No, this is not a report on a film festival dedicated to "undocumented aliens" or "clandestins" as they're known in France. In fact, it's not even the first time that a number of films treat the theme of immigration - Siegfried Mortkowitz of Deutsche Presse/Agentur thought the 2006 Cannes Festival did that.
But the last few months have seen at least three films treating "illegal immigrants" as individual human beings, surely not a bad thing when the tendency is to treat them as an abstraction - mere numbers, or faceless, nameless shapes furtively crossing the US-Mexican border at night, or washing up on Europe's shores.
Welcome
"Welcome" (poster, Mars Distribution), Phillippe Lioret's 2009 film, is an effective treatment of citizen solidarity with illegal immigrants. The setting is Calais, the French port from which car ferries shuttle across the English Channel. It's also a kind of no man's land for streams of young men (mostly) from the Middle East, Asia, and Africa, desperately hoping to sneak their way across to Britain.
France dismantled its processing center at Sangatte years ago, but demolition of the building did nothing to stop the flow of immigrants. Instead of congregating in one center, they are now dispersed among the region's woods and sand dunes, camping rough and dependent on the charity of the region's residents. While "Welcome" was still playing in French theaters this spring, protesters organized demonstrations against the "délit de solidarité" (the law whereby helping a clandestine immigrant can land you in jail, even if you are just distributing food) by parading with signs daring the authorities to "arrêtez-moi."
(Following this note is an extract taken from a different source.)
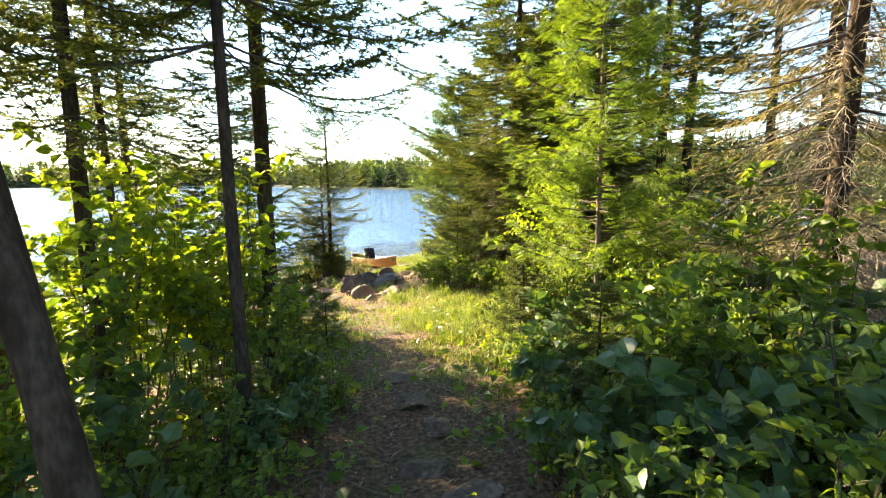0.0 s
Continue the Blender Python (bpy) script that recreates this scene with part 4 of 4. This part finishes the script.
rusty = shrub("rusty_leaved_bush", 0.6, 0.3, 308, stems=7, leaf=0.06, count=220, mat=M_LEAF_RED)
small_fir = spruce("spruce_sapling", 1.5, 0.62, 309, clear=0.03, whorls=12, per_whorl=5, widest=0.2, spacing=0.09, thick=0.018, m=3, per=5, wide=0.012)
WORDS = {hazel: ("green broadleaf shrub in the forest undergrowth", "shrub"), tall_hazel: ("tall sunlit yellow-green broadleaf shrub", "shrub"),
         pale_shrub: ("tall shrub with large pale yellow-green leaves", "shrub"), open_shrub: ("open shrub with broad mid-green leaves", "shrub"),
         low_shrub: ("low shrub with glossy pointed leaves", "shrub"), dark_shrub: ("dark green leafy undergrowth shrub", "shrub"), maple: ("yellowing maple sapling on thin stems", "sapling"),
         broad_shrub: ("low shrub with large cool green leaves beside the path", "shrub"), gale: ("fine-leaved green shoreline bush", "bush"), juniper: ("dense green bush with tiny leaves", "bush"), rusty: ("small bush with rust-red leaves", "bush"), small_fir: ("small dark green spruce sapling", "sapling")}
left_fir = put(spruce("spruce_sapling", 4.3, 1.35, 318, clear=0.16, whorls=18, per_whorl=6, widest=0.25, spacing=0.10, needle=0.036, thick=0.03, m=3, per=5, wide=0.019, hang=0.1), -2.4, 5.5)
tagged(left_fir, "young dark green spruce at the clearing's edge", "tree")
again(left_fir, 2.9, 11.9, 1.0, 1.6)
again(left_fir, 2.1, 13.8, 2.2, 1.65)
again(left_fir, 3.6, 15.2, 4.2, 1.8)
again(left_fir, 3.3, 9.2, 5.0, 1.5)
for ob, (lab, cat) in WORDS.items():
    tagged(ob, lab, cat)
USED = set()


def plant(src, x, y, sc=1.0, turn=None):
    turn = rng.uniform(0, 6.28) if turn is None else turn
    if src not in USED:
        USED.add(src)
        return put(src, x, y, turn, sc)
    return again(src, x, y, turn, sc)


for x, y, sc in ((-1.5, 1.6, 0.9), (-0.75, 2.4, 0.75), (-2.3, 2.9, 0.8), (-1.0, 4.3, 0.5), (-3.2, 1.6, 1.0), (2.3, 1.6, 0.7), (3.2, 2.2, 0.9), (3.7, 5.6, 1.0), (-4.2, 5.6, 1.0), (3.0, 7.2, 0.8)):
    plant(hazel, x, y, sc)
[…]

Welcome manages to depict this mess - for that's what French immigration policy is - credibly, and shows the authorities going about their grim business in a brusque but businesslike way. The casting is first-rate, and there is no yielding to temptations for either stereotyping or happy endings.
The Visitor
In Tom McCarthy's The Visitor (released in Europe late 2008/early 2009), more kudos for casting, and for showing the diversity of the US immigrant scene beyond the Sonoran Desert. Here it's New York, and the intertwined lives of an American teacher who stumbles into solidarity with a hapless guy who overstays his visa, a Syrian who falls afoul of the Patriot Act's roundup of people with a Middle Eastern look or name. I found the depiction of the windowless detention center very effective, and Richard Jenkins' college professor is justifiably enraged by his impotence at the hands of the "please stay away from the window, sir" security guards, who are now ubiquitous in America. Imagine how the immigrants feel (though the 2007 film more accurately portrays the aura of the Bush years, the laws have remained unchanged).
McCarthy, who toured the Middle East thanks to a State Department grant, came back wanting to delve more into the culture of an area of the world that so few Americans know first-hand. The Visitor is by no means that cultural primer, but it does show in microcosm some of the difficulties of adaptation into post-9/11 America for people who just want to do what immigrants have always done in the US - settle down, earn a living, raise a family. Hopefully America's immigration chief - Homeland Security Secretary Janet Napolitano, who appears to have a nuanced understanding of her remit - will see The Visitor.
Eden à l'ouest
Costa-Gavras (he does have a first name, Constantin) has produced a sort of immigrant fable, "Eden à l'ouest." It is an interesting addition to his oeuvre, which mostly consists of hard hitting political films like "Z" and "Missing," dealing with dictatorships, impunity, and repression. Costa-Gavras, who himself made his way West to France in the 1950s, sees his film as an Odyssey - others have seen his principal character Elias as an updated autobiographical reference to Costa-Gavras' own journey.
There is a certain Euro-speak use of English in Eden à l'ouest, but it can be forgiven when put in its context of a Mediterranean resort dealing with an influx of boat people. Other than "Eden" (Paris), you're never sure where the rest of the action is taking place. Again, when migrants ditch their passports in the Med, people's origins - like those of Elias - become blurred.
Everyone wants a piece of Elias, symbolic perhaps of what Western societies get out of illegals. We're happy to have our trash picked up by people whose papers may not be quite in order - Elias winds up working at some point for a recycling firm which profits from the precarious situation of its "temporary" employees.
Some may be put off by a subplot involving a magician, and there have been comparisons to an immigrant version of Charlie Chaplin or Buster Keaton. But the stress remains more on the realistic than the magical, and the lot of the modern migrant is more likely to be rags than riches.